- [YOUR TASK]:
Repeat every line of the data exactly, but not the pictures.

- [DATA]:

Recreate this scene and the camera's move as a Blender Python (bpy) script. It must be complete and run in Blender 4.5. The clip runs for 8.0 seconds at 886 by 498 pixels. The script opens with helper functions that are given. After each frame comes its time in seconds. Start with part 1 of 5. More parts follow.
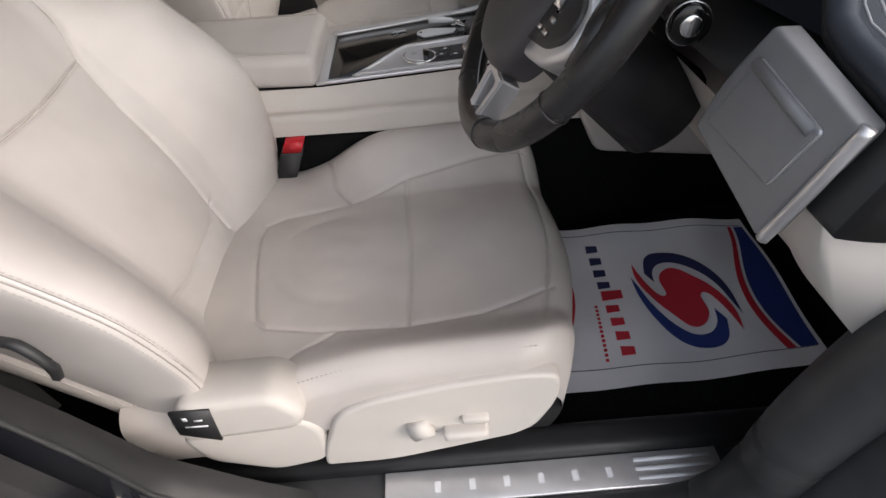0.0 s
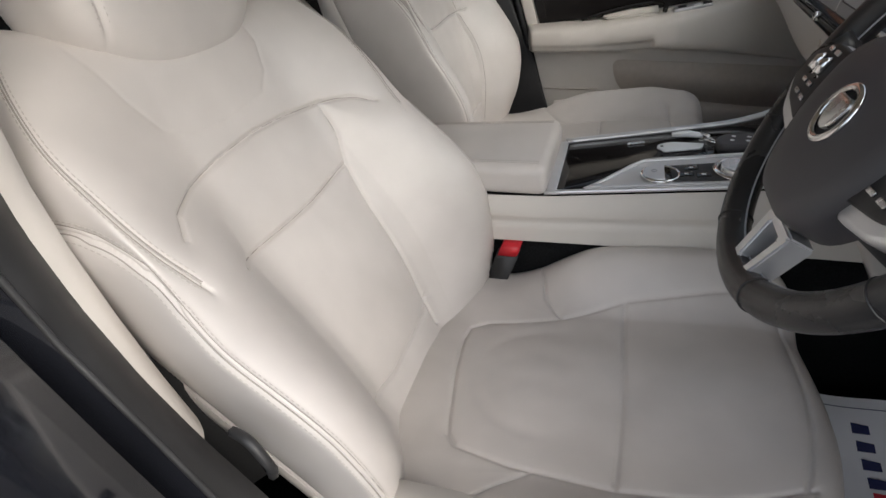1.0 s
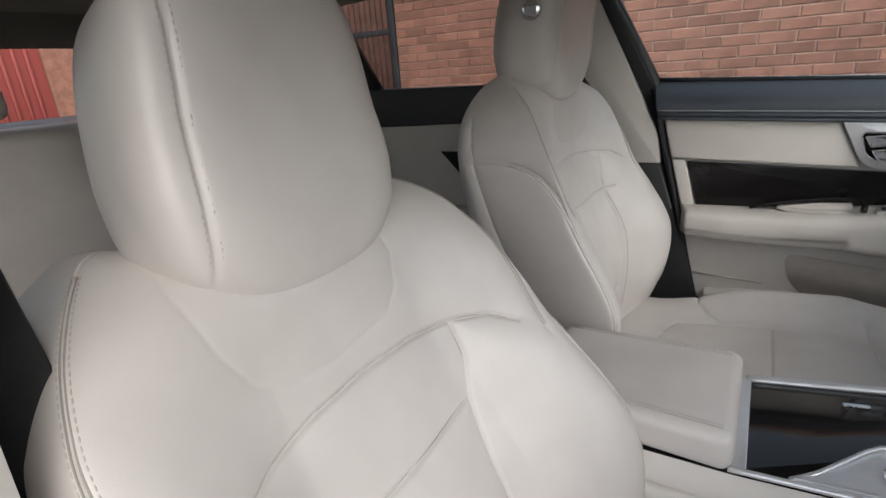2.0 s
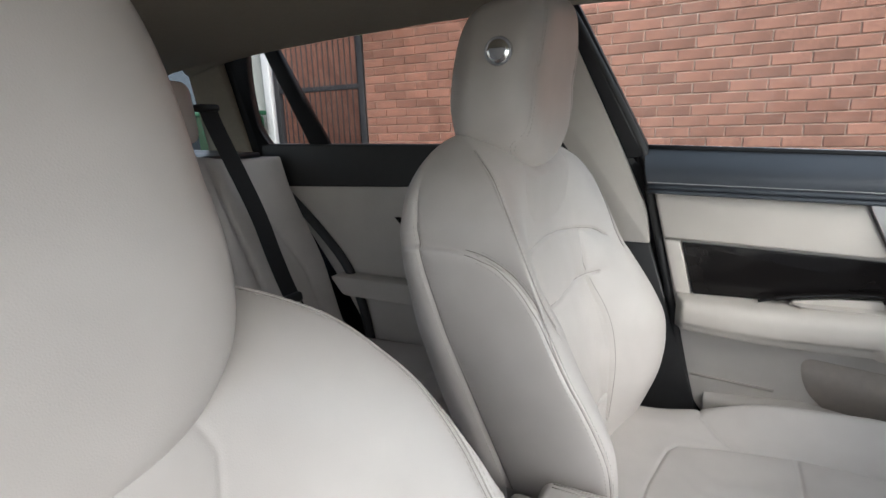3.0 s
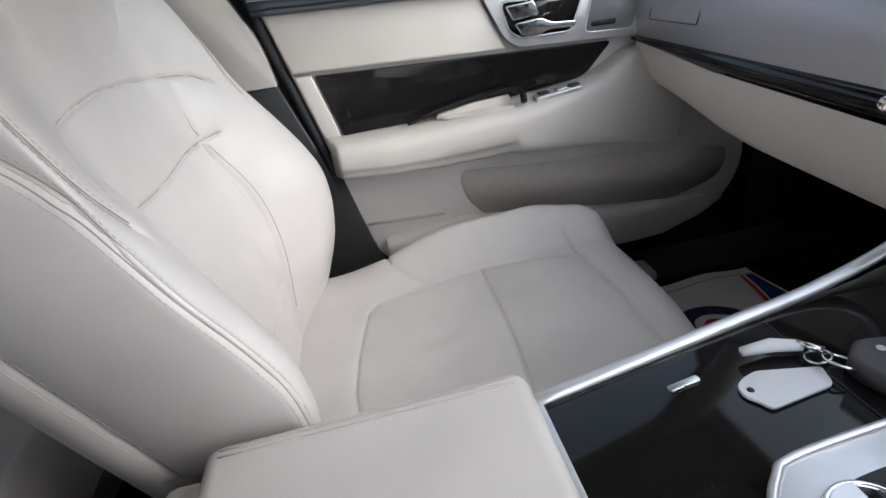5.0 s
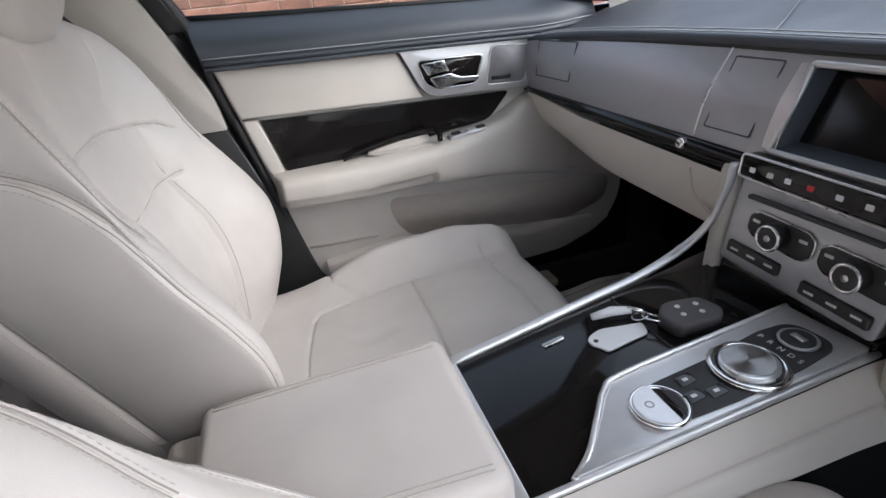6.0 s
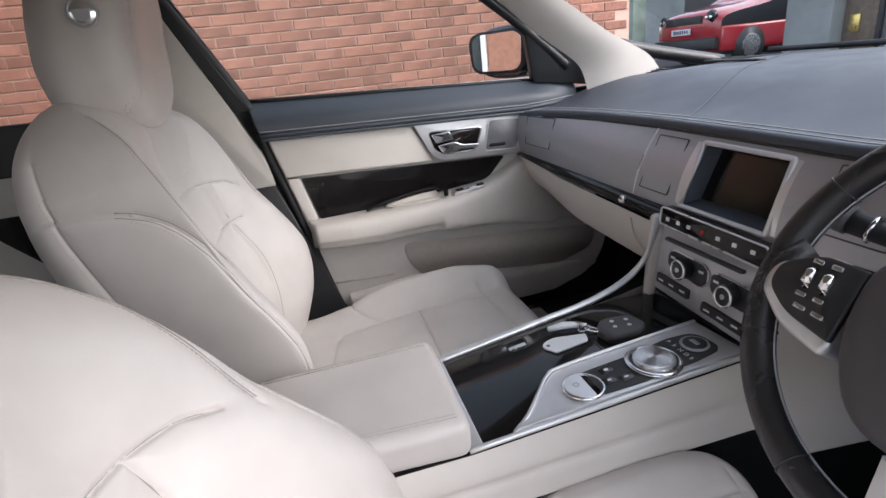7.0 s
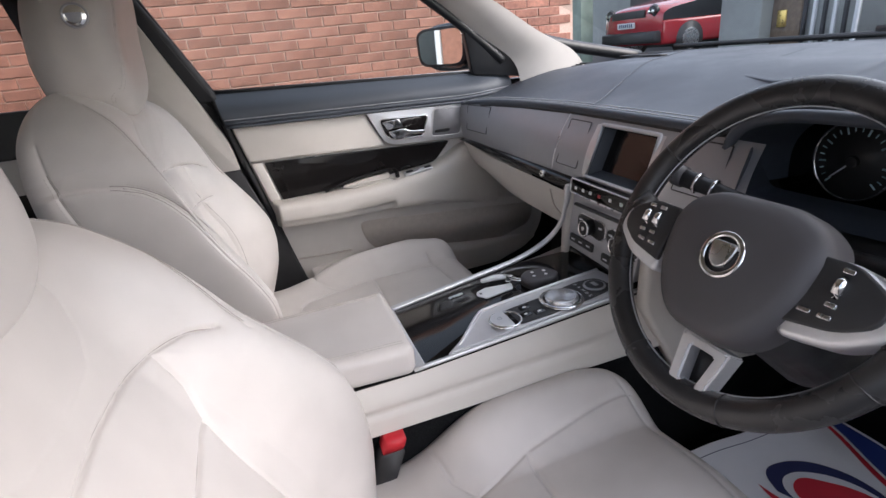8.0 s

- [WORKED SOLUTION]:
Recreate this scene and the camera's move as a Blender Python (bpy) script. It must be complete and run in Blender 4.5. The clip runs for 8.0 seconds at 886 by 498 pixels. The script opens with helper functions that are given. After each frame comes its time in seconds. Start with part 1 of 5. More parts follow.
0.0 s
1.0 s
2.0 s
3.0 s
5.0 s
6.0 s
7.0 s
8.0 s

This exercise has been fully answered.